Guitarist and songwriter (1941–1989)

John Rainey Adkins (December 31, 1941 – June 18, 1989) was a self-taught guitarist and songwriter from Dothan, Alabama. Adkins experienced commercial success in America during his music career in the 1960s and 1970s with the bands The Candymen and Beaverteeth. Adkins' bands played live on The Ed Sullivan Show, American Bandstand, and NBC's Midnight Special.

== Early life ==
John Rainey Adkins was born and raised in Dothan, Alabama. He attended Dothan High School where he met many of his bandmates and made other important music connections. He played the bass horn in the marching band and started local blues and rock bands. Adkins was known for designing the Dothan High School marching band costumes; His artwork was chosen for the school year book in 1960. Adkins attended Auburn University for one year before pursuing his musical career full time.

== Career ==
=== Early career ===
Adkins started the band The Webs in the late 1950s, The Webs would later evolve into The Candymen. Adkins attended Auburn University for one year before pursuing his musical career full time. A big break came when a former high school friend, Buddy Buie, hired Adkins's band (The Webs) to play back up to Roy Orbison at the National Peanut Festival in the early 1960s. Orbison was impressed with The Webs and hired them on the spot to become his regular touring band. Orbison also renamed the band as The Candymen, a nod to Orbison's 1961 radio hit "The Candy Man." Adkins and his band The Candymen would tour with Orbison much of the 1960s. They would open for The Beatles, The Yardbirds, and the Hollies. They also worked with Orbison in the recording studio.

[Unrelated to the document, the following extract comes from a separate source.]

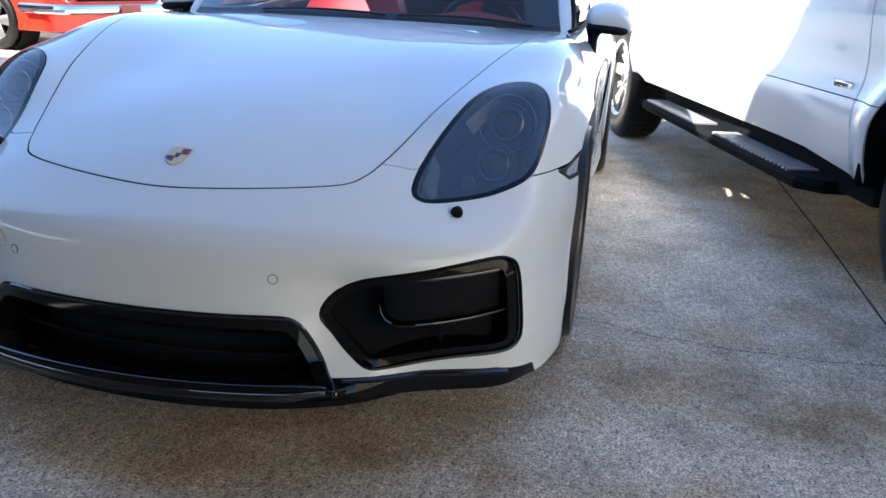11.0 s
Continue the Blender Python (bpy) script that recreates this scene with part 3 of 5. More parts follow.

Adkins played with Orbison on the Ed Sullivan Show on July 4, 1965. He continued to play and write music after his time with Orbison. He co-wrote the hit song "Georgia Pines" with Buddy Buie. "Georgia Pines" rose to number 81 on the Billboard Hot 100 in November 1967. Adkins performed the song on American Bandstand on December 2, 1967. Eventually, the Candymen would break from Orbison and tour and record on their own. They gained notoriety in the music scenes in Los Angeles and New York, becoming a popular live act at clubs frequented by other musicians.

=== Late career ===
In 1972, John Rainey Adkins formed the band Beaverteeth with his brother David Adkins. They were accompanied by bassist Jimmy Dean and saxophonist Jay Scott. The band toured throughout the Florida Panhandle, as well as in southern Alabama. Later in 1973, Adkins was called by former Candymen bandmate Rodney Justo to play with B. J. Thomas on the road. Beaverteeth was featured on late-night musical variety show Midnight Special, hosted by the DJ Wolfman Jack. They performed with B.J. Thomas on his No. 1 Billboard hit "Another Somebody Done Somebody Wrong" song. The show was viewed by millions and the video of the performance continues to attract viewers on social media. Adkins also released two albums on RCA Victor in 1977 and 1978 entitled Beaverteeth and Dam It.

The last musical project Adkins worked on was in 1989 at the age of 47. He was signed to Tree Publishing and co-wrote a song for the band Shenandoah. Adkins died suddenly on June 18, 1989. His image can be found memorialized on the Music Mural in downtown Dothan, Alabama.